La Cour relève que le requérant fait état pour la première fois dans ses observations en réponse à celle du gouvernement d’une procédure en référé dont il entend également contester la durée.

Toutefois, la Cour rappelle que l’article 6 § 1 de la Convention ne s’applique qu’aux procédures dans lesquelles il est «décidé d’une contestation sur des droits et obligations de caractère civil ». Ainsi, cette disposition ne s’applique pas à une procédure de caractère conservatoire tendant à une ordonnance de référé, procédure dans laquelle ne peuvent être prises que des mesures préliminaires ou provisoires qui n’affectent pas le fond de l’affaire ou dans laquelle il n’est pas tranché sur une contestation (N° 7990/77, déc. 11.5.81, DR. 24, p. 57; N° 8988/80, déc. 10.3.81, D.R 24, p. 198 ; N° 8000/77, déc. 9.5.78, D.R. 13, p. 81; N°31800/96, déc. 16.4.98, non publiée).

Il s’ensuit que cette partie de la requête est incompatible ratione materiae avec les dispositions de la Convention, au sens de l’article 35 § 3, et doit être rejetée en application de l’article 35 § 4.

S’agissant de la procédure au fond, la Cour constate qu’elle a débuté le 24 août 1992 avec la saisine du tribunal de prud’hommes de Corbeil-Essones et est actuellement pendante devant la Cour de cassation. Elle a donc duré à ce jour  plus de huit ans et cinq mois pour cinq instances.

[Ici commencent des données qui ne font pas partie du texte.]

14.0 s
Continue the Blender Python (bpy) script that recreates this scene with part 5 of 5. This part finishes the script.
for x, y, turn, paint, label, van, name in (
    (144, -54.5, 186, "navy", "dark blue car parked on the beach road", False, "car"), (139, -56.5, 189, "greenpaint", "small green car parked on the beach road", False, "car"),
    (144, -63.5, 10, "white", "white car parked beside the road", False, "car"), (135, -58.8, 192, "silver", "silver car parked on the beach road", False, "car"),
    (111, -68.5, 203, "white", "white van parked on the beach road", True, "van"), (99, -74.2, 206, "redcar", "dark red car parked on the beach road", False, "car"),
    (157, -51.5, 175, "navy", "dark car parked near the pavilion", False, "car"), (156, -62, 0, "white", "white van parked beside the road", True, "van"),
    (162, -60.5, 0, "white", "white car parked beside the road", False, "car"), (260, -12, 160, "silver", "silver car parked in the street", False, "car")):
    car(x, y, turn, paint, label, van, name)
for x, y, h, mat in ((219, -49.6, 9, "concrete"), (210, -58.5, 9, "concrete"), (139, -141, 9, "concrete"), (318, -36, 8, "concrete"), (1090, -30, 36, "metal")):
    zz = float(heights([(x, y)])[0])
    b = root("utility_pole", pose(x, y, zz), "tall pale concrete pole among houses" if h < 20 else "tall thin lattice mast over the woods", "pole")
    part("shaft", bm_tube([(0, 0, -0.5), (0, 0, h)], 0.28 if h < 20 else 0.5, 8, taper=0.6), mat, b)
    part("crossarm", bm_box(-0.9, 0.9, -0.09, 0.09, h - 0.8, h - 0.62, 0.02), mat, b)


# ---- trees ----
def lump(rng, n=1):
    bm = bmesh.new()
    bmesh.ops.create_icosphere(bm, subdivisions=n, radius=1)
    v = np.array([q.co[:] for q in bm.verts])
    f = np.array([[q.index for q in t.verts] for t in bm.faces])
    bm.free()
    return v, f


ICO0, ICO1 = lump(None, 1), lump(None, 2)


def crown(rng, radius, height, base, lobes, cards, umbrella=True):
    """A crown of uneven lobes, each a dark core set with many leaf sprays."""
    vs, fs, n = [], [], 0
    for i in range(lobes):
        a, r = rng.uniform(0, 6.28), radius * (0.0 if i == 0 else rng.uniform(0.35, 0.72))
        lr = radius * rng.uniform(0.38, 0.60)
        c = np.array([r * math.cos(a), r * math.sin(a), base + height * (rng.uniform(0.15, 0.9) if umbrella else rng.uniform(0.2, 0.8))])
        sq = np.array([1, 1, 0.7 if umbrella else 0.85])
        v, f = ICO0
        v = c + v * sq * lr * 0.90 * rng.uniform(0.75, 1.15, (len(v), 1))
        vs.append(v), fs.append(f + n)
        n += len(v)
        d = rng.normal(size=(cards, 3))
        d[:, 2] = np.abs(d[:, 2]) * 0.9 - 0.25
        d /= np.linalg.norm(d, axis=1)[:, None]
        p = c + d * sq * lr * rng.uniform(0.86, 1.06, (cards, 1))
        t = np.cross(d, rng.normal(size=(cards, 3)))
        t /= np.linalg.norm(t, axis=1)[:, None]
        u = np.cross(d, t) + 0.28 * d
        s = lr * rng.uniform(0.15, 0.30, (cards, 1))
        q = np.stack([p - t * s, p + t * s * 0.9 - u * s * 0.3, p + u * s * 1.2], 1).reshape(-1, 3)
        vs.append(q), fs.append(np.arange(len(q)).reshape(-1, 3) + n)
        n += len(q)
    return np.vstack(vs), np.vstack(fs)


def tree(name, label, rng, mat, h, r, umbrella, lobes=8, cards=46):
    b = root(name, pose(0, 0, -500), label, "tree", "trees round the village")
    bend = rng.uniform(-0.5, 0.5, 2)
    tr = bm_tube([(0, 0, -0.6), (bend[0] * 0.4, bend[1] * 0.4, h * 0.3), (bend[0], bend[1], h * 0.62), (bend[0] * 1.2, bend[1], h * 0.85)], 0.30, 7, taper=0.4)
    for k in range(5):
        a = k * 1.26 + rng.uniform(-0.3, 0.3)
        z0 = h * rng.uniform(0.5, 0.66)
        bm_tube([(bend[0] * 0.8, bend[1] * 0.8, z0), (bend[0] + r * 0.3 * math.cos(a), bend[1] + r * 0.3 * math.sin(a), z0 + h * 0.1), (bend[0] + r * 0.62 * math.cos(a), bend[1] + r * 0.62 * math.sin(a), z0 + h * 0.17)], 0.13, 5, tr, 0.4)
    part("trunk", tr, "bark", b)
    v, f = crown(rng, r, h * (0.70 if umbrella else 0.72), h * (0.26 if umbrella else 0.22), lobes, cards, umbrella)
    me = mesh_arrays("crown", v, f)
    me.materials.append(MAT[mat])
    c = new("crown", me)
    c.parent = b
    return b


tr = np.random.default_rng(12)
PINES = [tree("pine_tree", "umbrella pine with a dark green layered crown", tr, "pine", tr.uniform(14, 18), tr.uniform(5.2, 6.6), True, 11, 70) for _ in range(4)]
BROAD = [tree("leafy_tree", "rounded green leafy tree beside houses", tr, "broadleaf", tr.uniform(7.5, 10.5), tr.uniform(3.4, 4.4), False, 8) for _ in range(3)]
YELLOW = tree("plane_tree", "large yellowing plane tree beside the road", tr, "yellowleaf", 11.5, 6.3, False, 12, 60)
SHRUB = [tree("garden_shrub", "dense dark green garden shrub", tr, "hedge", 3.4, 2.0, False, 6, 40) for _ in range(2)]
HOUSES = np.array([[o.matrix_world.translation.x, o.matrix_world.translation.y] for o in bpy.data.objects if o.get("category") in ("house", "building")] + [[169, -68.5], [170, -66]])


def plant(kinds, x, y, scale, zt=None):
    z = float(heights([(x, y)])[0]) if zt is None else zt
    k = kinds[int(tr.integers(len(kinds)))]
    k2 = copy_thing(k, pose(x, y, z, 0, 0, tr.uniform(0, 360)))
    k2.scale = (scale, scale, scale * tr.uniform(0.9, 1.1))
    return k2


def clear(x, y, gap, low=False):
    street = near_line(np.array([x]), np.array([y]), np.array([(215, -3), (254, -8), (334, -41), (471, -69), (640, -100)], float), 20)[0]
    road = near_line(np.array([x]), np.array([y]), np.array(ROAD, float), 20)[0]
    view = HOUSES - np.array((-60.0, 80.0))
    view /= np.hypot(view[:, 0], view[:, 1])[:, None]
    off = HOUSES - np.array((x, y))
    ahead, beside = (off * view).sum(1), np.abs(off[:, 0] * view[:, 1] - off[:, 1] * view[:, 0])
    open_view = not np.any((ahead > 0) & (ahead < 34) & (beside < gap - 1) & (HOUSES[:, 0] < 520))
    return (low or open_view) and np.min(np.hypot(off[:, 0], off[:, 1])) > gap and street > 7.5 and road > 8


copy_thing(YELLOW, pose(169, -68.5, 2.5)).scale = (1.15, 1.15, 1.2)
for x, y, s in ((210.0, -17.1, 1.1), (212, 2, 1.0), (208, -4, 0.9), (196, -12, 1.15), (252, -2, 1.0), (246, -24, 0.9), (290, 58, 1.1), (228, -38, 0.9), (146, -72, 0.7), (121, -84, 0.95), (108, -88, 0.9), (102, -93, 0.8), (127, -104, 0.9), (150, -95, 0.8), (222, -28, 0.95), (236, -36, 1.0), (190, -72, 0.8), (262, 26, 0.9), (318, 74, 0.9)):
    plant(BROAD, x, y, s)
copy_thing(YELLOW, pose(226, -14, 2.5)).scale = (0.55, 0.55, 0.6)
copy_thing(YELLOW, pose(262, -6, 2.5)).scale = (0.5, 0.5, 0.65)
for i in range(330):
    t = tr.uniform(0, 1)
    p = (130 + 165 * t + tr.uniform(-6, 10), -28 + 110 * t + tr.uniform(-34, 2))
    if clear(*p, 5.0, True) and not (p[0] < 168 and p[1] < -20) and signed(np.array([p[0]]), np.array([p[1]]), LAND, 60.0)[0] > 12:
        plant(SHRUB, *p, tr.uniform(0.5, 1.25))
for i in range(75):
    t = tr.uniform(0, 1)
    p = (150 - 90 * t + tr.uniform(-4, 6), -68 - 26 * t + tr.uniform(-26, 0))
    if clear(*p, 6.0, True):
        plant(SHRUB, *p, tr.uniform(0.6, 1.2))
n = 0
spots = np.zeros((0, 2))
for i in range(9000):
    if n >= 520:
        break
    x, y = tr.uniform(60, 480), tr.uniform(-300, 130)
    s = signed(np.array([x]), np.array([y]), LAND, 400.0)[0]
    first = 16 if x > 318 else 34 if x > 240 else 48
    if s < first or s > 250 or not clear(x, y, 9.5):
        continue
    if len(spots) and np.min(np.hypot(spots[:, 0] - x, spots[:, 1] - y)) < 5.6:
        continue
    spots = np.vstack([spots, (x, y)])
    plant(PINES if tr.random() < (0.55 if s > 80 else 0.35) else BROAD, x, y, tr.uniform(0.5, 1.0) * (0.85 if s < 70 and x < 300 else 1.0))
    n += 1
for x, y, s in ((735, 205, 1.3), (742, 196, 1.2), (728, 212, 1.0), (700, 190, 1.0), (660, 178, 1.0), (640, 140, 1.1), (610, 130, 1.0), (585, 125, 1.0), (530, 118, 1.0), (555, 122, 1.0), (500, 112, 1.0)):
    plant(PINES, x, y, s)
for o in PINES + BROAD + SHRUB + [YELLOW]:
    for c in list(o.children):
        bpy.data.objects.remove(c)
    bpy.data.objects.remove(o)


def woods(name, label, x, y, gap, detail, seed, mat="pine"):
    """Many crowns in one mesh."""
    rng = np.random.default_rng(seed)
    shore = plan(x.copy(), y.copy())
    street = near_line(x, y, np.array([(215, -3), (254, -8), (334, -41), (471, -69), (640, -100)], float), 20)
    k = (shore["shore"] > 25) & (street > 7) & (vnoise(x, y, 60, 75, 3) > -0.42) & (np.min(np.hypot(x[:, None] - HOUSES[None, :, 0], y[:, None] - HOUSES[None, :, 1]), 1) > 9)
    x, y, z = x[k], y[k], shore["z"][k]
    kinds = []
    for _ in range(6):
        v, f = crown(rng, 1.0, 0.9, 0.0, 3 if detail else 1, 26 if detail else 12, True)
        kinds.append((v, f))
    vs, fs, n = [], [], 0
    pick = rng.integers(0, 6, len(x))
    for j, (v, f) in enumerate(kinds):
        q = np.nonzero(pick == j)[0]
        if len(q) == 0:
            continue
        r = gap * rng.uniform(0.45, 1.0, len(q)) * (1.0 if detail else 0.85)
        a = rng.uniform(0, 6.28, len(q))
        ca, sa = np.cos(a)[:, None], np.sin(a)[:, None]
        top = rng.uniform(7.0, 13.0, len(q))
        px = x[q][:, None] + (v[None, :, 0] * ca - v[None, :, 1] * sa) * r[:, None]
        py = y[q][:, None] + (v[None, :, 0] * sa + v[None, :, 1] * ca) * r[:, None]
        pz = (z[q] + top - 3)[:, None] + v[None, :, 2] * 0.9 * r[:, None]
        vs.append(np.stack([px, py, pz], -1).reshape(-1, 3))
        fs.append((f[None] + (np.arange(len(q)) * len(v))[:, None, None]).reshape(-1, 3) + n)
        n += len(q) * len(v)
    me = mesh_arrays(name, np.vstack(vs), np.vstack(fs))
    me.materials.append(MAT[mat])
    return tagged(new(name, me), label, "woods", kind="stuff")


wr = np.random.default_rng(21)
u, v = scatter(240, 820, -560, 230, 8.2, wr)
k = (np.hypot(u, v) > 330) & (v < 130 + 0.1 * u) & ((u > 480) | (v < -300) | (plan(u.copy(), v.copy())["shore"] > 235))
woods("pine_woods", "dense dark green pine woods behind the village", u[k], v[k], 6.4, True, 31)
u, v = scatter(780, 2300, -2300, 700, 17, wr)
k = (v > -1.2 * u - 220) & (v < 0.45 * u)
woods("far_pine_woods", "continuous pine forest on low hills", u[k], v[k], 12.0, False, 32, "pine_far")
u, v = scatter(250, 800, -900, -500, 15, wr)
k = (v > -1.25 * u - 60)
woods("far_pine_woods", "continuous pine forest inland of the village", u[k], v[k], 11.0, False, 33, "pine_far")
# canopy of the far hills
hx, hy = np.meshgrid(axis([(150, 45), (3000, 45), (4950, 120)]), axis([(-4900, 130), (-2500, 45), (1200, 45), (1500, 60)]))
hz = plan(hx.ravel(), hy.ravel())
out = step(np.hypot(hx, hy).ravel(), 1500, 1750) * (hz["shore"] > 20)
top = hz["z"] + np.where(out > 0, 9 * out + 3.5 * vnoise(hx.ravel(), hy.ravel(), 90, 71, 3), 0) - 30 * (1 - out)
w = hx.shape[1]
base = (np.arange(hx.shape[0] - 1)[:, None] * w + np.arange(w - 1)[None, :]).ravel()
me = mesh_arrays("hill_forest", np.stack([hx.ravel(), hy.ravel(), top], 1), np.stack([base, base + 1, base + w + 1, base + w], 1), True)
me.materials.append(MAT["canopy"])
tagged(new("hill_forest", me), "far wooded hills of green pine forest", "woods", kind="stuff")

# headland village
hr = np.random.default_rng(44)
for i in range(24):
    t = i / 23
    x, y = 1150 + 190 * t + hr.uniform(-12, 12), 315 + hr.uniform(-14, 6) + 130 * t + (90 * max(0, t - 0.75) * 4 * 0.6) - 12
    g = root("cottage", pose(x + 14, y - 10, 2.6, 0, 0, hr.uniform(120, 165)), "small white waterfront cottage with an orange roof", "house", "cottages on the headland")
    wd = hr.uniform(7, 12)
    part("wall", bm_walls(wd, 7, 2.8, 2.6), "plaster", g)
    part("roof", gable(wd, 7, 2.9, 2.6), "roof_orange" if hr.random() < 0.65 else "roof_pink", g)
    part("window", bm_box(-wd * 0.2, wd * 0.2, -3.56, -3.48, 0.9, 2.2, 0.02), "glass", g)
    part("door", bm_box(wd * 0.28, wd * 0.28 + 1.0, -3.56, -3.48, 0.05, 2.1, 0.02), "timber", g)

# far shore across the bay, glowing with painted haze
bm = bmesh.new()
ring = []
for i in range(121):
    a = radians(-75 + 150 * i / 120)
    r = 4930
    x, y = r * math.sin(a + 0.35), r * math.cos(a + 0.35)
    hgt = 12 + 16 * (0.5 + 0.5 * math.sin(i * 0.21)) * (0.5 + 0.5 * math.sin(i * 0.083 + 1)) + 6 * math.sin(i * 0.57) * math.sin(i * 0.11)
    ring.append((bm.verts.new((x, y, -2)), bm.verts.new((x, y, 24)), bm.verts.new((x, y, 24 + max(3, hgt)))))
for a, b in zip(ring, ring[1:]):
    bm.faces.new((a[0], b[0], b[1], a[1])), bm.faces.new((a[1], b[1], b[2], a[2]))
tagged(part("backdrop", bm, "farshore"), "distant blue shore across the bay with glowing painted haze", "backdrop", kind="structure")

La Cour estime, à la lumière des critères dégagés par sa jurisprudence en matière de « délai raisonnable », et compte tenu de l’ensemble des éléments en sa possession, que ce grief doit faire l’objet d’un examen au fond. Il ne saurait dès lors être déclaré manifestement mal fondé, en application de l’article 35 § 3 de la Convention. En outre, il ne se heurte à aucun autre motif d’irrecevabilité.

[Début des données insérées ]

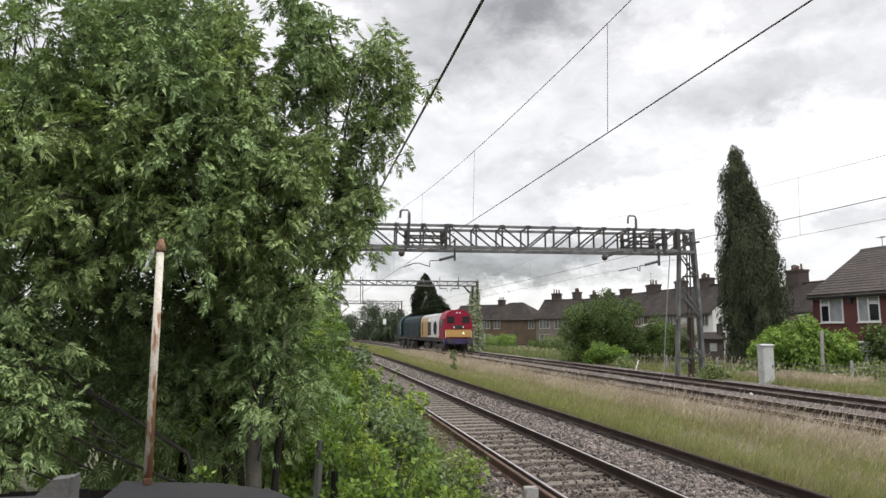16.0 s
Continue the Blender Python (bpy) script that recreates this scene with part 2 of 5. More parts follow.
    cabinet=material("cabinet_paint", (0.468, 0.477, 0.468), (0.378, 0.387, 0.378), rough=0.55, scale=2.5, fine=20, spots=((0.25, 0.23, 0.19), 5.0, 0.62)),
    felt=material("roofing_felt", (0.016, 0.016, 0.017), (0.012, 0.012, 0.014), rough=0.9, scale=2, fine=120, bump=0.3),
    post_paint=material("flaking_cream_paint", (0.66, 0.62, 0.53), (0.56, 0.52, 0.44), rough=0.6, scale=6, fine=50, bump=0.2,
                        low_rust=1.15),
    rust=material("rust", (0.086, 0.034, 0.016), (0.050, 0.022, 0.013), rough=0.9, scale=14, fine=70, bump=0.5),
    old_cap=material("weathered_cap", (0.30, 0.17, 0.10), (0.16, 0.09, 0.06), rough=0.9, scale=40, fine=120, bump=0.5),
    loco_red=material("red_paint", (0.25, 0.006, 0.03), (0.19, 0.005, 0.025), rough=0.55, scale=1.2, fine=20, coat=0.04, spec=0.25),
    loco_white=material("cream_paint", (0.66, 0.65, 0.62), (0.55, 0.54, 0.51), rough=0.45, scale=1.0, fine=16),
    loco_yellow=material("yellow_paint", (0.46, 0.28, 0.085), (0.39, 0.23, 0.07), rough=0.45, scale=1.4, fine=20),
    loco_blue=material("navy_paint", (0.018, 0.040, 0.048), (0.013, 0.028, 0.034), rough=0.6, scale=1.2, fine=20, spec=0.12),
    loco_violet=material("violet_blue_paint", (0.035, 0.025, 0.091), (0.028, 0.021, 0.070), rough=0.45, scale=1.5, fine=20),
    loco_roof=material("roof_paint", (0.42, 0.42, 0.41), (0.30, 0.30, 0.29), rough=0.7, scale=1.3, fine=14),
    solebar=material("grimy_solebar", (0.050, 0.044, 0.055), (0.034, 0.03, 0.036), rough=0.8, scale=1.5, fine=20),
    black=material("underframe_grime", (0.028, 0.026, 0.024), (0.05, 0.043, 0.036), rough=0.85, scale=3, fine=24, bump=0.2),
    wheel=material("wheel_steel", (0.10, 0.075, 0.06), (0.06, 0.05, 0.045), rough=0.7, metal=0.4, scale=5, fine=30),
    sign_white=material("white_sign", (0.78, 0.78, 0.77), (0.70, 0.70, 0.69), rough=0.6, scale=3, fine=20),
)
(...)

Par ces motifs, la Cour, à l’unanimité,

Déclare recevable, tous moyens de fond réservés, le grief du requérant tiré de la durée de la procédure au fond ;

Déclare la requête irrecevable pour le surplus.

E. FriberghC.L. Rosakis
GreffierPrésident


[1] cinq niveaux de juridiction, la Cour de cassation ayant été saisie postérieurement au dépôt des observations du gouvernement (note de la Cour Eur).